_INFORMATION GIVEN_.

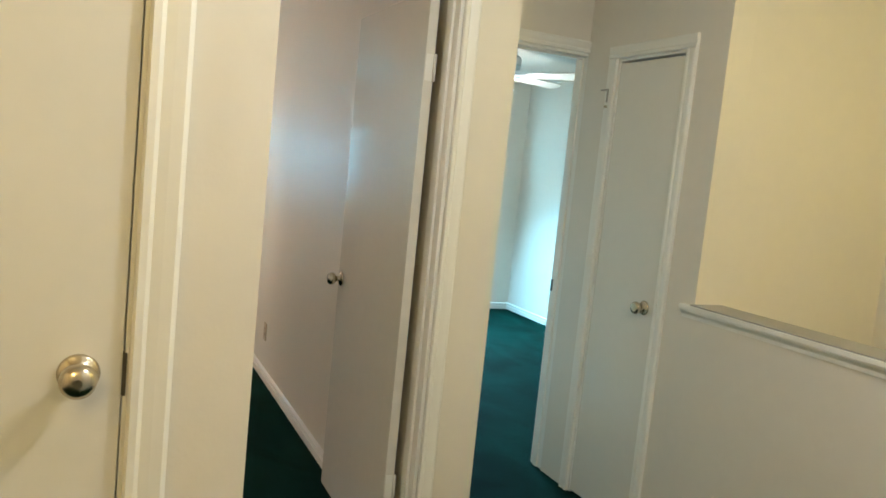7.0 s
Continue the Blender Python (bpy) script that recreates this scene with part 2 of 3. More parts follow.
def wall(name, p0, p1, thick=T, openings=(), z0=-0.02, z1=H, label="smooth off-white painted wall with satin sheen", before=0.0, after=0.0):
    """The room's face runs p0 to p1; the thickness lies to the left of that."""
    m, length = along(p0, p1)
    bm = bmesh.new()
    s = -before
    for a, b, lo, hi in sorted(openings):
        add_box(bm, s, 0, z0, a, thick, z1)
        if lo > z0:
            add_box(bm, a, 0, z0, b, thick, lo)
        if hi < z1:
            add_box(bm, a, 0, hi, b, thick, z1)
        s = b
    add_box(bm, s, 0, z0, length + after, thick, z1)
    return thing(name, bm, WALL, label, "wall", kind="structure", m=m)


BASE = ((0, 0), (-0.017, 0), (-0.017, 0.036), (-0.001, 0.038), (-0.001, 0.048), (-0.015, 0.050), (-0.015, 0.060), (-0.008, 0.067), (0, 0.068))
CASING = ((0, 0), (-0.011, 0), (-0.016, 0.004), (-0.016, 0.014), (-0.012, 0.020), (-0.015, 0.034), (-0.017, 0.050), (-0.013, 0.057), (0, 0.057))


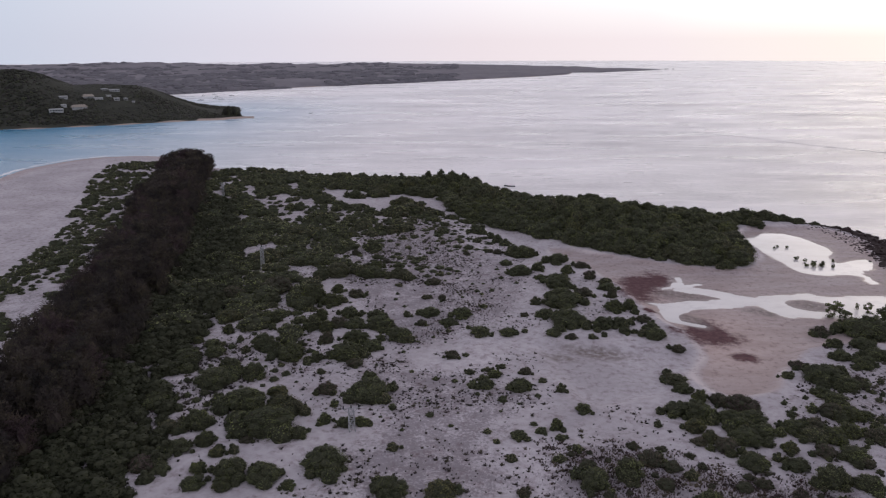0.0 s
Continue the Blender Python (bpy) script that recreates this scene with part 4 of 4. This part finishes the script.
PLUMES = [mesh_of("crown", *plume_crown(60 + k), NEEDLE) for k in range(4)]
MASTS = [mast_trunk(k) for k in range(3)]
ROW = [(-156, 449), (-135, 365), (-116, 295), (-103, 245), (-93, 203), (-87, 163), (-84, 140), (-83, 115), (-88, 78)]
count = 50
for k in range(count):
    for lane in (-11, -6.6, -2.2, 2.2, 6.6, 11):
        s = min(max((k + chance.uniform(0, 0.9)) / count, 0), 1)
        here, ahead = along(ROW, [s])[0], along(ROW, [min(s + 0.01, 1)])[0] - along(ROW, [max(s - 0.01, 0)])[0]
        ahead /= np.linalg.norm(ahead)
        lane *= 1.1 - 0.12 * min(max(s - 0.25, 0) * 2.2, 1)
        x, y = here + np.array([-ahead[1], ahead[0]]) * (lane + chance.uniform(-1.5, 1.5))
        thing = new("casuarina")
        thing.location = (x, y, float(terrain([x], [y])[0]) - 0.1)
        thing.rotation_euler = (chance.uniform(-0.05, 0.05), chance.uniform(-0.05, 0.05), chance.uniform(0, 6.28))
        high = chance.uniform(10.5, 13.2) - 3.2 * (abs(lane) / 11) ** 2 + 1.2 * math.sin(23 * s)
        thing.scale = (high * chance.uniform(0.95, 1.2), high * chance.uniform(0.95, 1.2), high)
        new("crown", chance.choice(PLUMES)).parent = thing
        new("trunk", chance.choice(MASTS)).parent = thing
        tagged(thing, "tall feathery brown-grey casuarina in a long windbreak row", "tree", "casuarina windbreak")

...

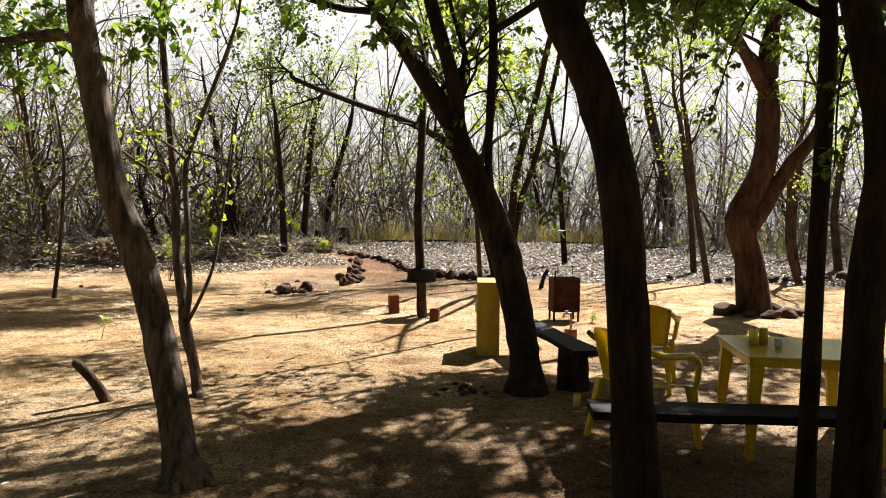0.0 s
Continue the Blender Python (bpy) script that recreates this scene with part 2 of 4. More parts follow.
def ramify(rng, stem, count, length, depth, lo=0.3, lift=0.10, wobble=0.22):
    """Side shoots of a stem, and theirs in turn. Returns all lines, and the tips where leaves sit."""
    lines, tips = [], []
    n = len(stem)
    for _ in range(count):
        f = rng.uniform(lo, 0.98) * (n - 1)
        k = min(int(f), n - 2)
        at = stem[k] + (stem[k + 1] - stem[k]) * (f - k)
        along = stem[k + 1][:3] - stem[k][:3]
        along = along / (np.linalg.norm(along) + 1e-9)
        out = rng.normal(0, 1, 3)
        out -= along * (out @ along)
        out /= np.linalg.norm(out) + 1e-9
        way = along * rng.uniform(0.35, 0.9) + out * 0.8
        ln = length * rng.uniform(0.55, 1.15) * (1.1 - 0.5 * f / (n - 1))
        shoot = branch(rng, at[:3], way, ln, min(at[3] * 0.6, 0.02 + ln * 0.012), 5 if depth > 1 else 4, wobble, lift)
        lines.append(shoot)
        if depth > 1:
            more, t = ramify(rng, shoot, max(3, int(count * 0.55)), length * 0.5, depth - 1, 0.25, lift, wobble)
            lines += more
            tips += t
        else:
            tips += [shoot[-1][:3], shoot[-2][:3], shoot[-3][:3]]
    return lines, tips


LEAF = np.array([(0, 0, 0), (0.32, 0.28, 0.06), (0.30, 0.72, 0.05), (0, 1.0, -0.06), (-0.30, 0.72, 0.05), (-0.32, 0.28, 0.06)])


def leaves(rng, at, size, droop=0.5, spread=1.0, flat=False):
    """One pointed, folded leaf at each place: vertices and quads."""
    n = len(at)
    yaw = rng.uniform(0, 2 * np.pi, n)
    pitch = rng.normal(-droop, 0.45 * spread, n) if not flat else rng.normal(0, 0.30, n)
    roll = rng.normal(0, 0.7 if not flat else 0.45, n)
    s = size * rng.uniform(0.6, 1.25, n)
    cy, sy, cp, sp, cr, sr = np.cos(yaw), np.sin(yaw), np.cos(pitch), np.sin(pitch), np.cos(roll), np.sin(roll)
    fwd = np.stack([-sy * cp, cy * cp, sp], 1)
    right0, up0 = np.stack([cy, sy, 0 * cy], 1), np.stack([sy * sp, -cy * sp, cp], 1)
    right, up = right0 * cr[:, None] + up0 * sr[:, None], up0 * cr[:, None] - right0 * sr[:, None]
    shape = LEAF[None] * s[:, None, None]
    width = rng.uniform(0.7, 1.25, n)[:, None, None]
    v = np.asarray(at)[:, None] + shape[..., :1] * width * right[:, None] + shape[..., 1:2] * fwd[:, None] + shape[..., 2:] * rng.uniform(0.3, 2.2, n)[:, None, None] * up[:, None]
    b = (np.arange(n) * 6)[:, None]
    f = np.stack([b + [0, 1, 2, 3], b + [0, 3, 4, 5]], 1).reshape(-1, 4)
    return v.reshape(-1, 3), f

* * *

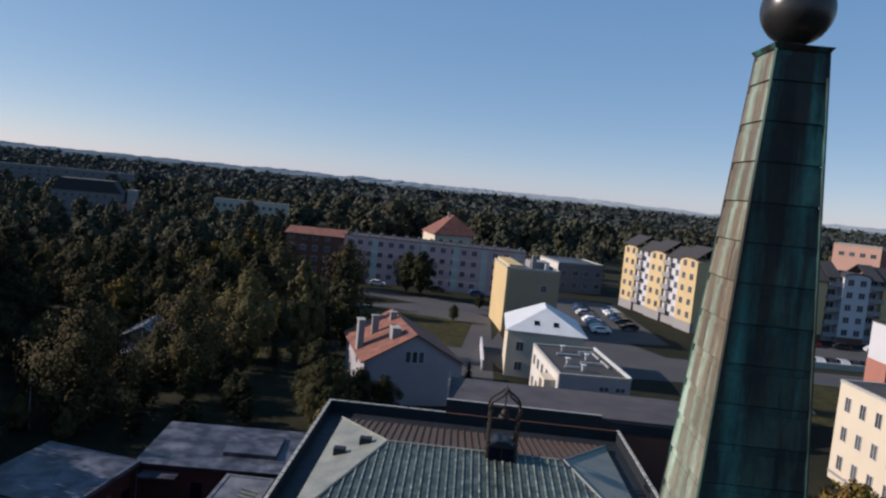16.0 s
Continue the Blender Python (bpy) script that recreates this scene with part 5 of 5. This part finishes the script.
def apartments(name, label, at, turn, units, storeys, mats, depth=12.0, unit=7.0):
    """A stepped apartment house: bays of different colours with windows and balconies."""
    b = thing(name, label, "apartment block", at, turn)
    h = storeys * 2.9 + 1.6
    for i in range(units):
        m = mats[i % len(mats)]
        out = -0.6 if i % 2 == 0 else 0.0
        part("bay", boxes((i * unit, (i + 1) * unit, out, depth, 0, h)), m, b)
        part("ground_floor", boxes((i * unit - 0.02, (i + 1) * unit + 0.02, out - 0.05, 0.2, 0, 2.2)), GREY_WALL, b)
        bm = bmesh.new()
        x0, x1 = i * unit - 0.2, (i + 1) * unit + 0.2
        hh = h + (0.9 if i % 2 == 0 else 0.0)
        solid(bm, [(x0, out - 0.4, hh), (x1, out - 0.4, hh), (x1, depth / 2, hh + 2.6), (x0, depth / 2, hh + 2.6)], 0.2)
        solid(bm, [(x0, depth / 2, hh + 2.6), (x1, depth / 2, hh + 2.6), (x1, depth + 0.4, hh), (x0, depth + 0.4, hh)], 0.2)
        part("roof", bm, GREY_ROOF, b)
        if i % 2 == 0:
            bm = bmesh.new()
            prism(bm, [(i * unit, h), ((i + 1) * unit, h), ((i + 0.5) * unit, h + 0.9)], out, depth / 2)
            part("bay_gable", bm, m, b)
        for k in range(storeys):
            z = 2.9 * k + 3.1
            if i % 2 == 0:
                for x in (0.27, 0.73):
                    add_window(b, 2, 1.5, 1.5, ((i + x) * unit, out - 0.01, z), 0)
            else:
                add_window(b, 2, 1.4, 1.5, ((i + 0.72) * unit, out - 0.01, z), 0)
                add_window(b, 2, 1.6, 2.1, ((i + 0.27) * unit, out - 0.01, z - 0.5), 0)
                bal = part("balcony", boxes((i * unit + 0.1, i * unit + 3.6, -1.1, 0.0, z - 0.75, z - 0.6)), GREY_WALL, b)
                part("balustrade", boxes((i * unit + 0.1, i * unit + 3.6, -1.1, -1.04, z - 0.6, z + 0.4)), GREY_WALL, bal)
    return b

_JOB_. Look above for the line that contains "4. More parts follow.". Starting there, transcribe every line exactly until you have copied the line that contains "(-0.32, 0.28, 0.06)])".

_RESPONSE FOR THIS EXERCISE_.
Continue the Blender Python (bpy) script that recreates this scene with part 2 of 4. More parts follow.
def ramify(rng, stem, count, length, depth, lo=0.3, lift=0.10, wobble=0.22):
    """Side shoots of a stem, and theirs in turn. Returns all lines, and the tips where leaves sit."""
    lines, tips = [], []
    n = len(stem)
    for _ in range(count):
        f = rng.uniform(lo, 0.98) * (n - 1)
        k = min(int(f), n - 2)
        at = stem[k] + (stem[k + 1] - stem[k]) * (f - k)
        along = stem[k + 1][:3] - stem[k][:3]
        along = along / (np.linalg.norm(along) + 1e-9)
        out = rng.normal(0, 1, 3)
        out -= along * (out @ along)
        out /= np.linalg.norm(out) + 1e-9
        way = along * rng.uniform(0.35, 0.9) + out * 0.8
        ln = length * rng.uniform(0.55, 1.15) * (1.1 - 0.5 * f / (n - 1))
        shoot = branch(rng, at[:3], way, ln, min(at[3] * 0.6, 0.02 + ln * 0.012), 5 if depth > 1 else 4, wobble, lift)
        lines.append(shoot)
        if depth > 1:
            more, t = ramify(rng, shoot, max(3, int(count * 0.55)), length * 0.5, depth - 1, 0.25, lift, wobble)
            lines += more
            tips += t
        else:
            tips += [shoot[-1][:3], shoot[-2][:3], shoot[-3][:3]]
    return lines, tips


LEAF = np.array([(0, 0, 0), (0.32, 0.28, 0.06), (0.30, 0.72, 0.05), (0, 1.0, -0.06), (-0.30, 0.72, 0.05), (-0.32, 0.28, 0.06)])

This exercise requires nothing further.